At the top of each pillar there is a more than life-size white stone apostle statue (2.25m = 7ft 4in tall), sculpted by Michiel I van der Voort. Preliminary studies of these are kept in the Antwerp Print Room; one bozzetto, that of Andrew, is in Brussels (KMSKB).
So as to be able to realise the series of statues financially, each apostle statue became part of a funeral monument of a single wealthy citizen, with the huge plinth carrying the text of their epitaph. All persons who continue ‘living’ here in memory belonged to the same Emtinck family of substance. The order of the names of the family members is chronological according to the date of their death. The series starts with Peter, and Eduard I († 1620), the Antwerp primogenitor. Eduard III († 1724), lawyer and almoner, as mentioned in his epitaph below the apostle John, seems to have been the most central character of the twelve family members mentioned. He is the father of the six children whose names were written underneath the last six apostle statues – sometimes even decades – after the series had been realised. Moreover his date of death matches best the stylistic dating between 1700 and 1720.

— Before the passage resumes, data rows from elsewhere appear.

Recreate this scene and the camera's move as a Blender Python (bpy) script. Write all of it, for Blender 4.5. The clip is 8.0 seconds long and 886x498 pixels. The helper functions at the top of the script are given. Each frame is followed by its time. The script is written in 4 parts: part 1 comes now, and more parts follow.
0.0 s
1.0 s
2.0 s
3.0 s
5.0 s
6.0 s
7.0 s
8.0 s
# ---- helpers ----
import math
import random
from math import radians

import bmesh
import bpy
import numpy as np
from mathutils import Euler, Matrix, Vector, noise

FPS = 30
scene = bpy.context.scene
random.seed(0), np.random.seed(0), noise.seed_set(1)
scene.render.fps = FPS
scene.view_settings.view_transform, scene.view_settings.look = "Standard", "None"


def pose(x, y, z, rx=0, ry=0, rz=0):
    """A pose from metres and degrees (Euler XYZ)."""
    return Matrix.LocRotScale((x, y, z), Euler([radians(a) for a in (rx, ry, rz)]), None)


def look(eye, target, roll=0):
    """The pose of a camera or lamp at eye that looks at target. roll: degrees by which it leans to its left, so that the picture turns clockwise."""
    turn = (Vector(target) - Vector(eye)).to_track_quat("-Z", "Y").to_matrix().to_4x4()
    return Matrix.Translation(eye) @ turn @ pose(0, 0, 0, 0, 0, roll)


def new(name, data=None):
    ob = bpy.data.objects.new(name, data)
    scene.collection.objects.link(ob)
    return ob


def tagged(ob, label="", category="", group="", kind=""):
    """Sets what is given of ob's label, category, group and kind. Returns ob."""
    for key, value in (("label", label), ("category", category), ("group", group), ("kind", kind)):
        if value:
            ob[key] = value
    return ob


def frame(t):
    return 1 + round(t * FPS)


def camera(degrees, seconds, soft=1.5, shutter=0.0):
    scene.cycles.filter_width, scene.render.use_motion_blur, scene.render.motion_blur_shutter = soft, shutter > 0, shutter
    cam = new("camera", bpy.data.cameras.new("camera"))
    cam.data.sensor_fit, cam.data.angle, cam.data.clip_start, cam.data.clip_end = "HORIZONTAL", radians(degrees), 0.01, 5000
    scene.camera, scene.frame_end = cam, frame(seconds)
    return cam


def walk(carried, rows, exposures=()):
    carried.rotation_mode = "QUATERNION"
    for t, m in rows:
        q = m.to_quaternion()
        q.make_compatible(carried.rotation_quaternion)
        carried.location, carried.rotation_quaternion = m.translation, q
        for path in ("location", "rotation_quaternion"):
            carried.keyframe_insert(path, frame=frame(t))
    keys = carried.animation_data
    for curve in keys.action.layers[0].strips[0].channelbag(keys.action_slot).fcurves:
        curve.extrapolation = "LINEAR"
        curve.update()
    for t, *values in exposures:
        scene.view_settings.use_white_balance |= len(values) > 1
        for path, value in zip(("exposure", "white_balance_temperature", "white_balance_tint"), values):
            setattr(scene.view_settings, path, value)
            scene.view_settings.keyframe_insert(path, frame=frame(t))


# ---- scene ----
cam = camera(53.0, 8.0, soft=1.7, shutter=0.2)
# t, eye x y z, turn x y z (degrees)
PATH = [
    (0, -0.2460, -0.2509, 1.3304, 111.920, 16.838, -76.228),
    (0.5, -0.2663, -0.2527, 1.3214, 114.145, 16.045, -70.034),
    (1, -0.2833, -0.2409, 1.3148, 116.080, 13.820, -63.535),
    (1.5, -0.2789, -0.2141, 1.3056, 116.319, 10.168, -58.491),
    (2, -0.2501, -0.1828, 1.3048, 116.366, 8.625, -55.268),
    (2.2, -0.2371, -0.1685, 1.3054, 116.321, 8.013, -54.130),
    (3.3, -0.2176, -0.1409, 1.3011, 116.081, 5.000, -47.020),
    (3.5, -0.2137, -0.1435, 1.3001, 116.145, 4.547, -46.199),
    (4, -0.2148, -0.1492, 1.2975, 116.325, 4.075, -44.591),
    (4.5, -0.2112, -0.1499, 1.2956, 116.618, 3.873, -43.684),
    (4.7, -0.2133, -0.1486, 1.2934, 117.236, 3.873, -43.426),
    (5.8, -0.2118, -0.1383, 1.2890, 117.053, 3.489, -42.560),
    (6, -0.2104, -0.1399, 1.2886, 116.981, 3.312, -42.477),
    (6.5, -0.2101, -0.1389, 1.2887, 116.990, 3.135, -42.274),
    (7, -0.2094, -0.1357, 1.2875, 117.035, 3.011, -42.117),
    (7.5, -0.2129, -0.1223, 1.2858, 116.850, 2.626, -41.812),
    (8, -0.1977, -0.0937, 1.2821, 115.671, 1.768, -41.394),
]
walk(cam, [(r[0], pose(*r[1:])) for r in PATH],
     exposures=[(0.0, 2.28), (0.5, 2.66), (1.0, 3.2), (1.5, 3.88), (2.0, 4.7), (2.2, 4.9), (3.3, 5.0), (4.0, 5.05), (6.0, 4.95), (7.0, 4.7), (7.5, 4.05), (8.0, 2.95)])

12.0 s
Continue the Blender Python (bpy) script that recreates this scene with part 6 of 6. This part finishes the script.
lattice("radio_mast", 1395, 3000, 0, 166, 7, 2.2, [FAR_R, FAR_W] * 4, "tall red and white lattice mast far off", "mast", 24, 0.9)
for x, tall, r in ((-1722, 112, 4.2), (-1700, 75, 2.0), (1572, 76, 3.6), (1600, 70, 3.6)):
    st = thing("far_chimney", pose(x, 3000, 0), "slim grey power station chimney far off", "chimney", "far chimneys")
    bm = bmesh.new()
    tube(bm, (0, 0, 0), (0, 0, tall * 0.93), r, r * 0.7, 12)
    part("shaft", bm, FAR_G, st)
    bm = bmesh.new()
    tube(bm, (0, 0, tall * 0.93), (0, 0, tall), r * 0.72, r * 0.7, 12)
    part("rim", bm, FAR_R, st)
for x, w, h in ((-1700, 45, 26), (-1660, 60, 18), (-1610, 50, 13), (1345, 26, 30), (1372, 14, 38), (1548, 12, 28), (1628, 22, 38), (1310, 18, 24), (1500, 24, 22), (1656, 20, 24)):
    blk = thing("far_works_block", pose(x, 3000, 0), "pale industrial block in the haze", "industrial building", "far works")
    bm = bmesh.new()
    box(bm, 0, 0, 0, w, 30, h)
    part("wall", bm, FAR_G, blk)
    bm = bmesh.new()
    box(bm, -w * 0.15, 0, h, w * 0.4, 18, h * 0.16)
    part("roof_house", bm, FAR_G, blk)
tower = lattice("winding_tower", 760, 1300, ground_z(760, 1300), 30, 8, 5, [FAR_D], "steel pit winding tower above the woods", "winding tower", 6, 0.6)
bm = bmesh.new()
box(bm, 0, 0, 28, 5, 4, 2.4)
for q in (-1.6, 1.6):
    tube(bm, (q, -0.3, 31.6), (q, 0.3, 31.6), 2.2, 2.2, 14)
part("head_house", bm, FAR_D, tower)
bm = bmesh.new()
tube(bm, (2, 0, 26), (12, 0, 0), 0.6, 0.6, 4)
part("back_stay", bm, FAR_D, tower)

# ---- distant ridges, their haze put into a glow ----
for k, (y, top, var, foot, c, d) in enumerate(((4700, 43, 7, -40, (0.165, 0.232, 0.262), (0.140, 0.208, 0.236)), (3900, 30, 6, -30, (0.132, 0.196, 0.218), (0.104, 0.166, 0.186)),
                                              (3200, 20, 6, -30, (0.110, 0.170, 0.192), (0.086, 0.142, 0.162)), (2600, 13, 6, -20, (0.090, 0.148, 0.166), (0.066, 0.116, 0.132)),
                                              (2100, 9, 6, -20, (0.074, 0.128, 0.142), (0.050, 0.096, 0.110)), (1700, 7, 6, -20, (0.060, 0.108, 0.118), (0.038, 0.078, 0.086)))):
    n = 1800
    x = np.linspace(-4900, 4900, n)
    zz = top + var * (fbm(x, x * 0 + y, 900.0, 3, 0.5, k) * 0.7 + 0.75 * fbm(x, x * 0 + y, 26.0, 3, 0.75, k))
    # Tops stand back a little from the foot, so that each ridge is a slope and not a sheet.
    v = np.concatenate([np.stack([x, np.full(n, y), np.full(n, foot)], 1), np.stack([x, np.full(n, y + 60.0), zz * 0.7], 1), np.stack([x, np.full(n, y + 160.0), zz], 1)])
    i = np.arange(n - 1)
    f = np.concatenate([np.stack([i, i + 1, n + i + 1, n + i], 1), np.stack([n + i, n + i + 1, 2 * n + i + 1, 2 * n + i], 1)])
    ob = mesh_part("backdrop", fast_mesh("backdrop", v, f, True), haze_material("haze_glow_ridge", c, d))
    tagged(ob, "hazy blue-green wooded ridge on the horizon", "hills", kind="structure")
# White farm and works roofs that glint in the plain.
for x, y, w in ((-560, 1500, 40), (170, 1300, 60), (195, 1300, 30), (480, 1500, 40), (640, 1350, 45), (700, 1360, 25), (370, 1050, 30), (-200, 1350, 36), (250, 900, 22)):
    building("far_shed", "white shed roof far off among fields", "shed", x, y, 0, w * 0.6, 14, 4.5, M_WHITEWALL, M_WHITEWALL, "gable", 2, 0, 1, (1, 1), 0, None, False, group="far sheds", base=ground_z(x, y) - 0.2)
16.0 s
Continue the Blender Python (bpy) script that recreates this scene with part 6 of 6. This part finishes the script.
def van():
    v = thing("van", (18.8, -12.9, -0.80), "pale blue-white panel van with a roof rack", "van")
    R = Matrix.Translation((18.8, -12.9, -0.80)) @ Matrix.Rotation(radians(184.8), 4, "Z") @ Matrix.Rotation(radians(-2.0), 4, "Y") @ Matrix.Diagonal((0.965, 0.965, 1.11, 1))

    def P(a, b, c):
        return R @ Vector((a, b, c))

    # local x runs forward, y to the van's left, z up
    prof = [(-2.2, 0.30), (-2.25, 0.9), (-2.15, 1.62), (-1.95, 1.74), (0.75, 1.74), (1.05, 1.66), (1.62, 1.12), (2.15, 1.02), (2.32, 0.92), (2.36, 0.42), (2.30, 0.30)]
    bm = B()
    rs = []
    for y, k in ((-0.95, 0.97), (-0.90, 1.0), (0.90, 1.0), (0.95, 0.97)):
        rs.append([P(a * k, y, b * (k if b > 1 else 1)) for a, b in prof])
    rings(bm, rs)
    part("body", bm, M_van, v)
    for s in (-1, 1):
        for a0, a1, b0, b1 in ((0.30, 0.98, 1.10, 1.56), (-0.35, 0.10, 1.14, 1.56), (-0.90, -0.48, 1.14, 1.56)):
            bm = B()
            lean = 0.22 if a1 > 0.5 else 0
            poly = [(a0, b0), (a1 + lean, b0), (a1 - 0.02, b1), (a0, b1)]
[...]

The position of the apostle statues, from East to West
|Central nave North||Central nave South|
|1. Peter||2. Paul|
|3. Andrew||4. James the Greater|
|5. John||6. Thomas|
|7. James the Less||8. Philip|
|9. Bartholomew||10. Mathew|
|11. Simon the Zealot||12. Jude Thaddaeus|
True to tradition the apostles are barefoot – reminding Jesus’ advice when He gave them their mission to proclaim faith. In order to create a more vivid impression, most figures have one foot protruding from above the plinth. The contrast with the wide folds in their garments accentuates the muscled anatomy of these half naked Men of God. All of them have beards, except for John and Bartholomew. Many carry their instruments of torture as attributes.
It is quite original that all apostles who contributed in writing to the New Testament, however small their contribution may have been, are represented as authors, with their writings being depicted in proportion to the volume of their contribution. Could this underline the intellectual procedure of the Dominicans when preaching?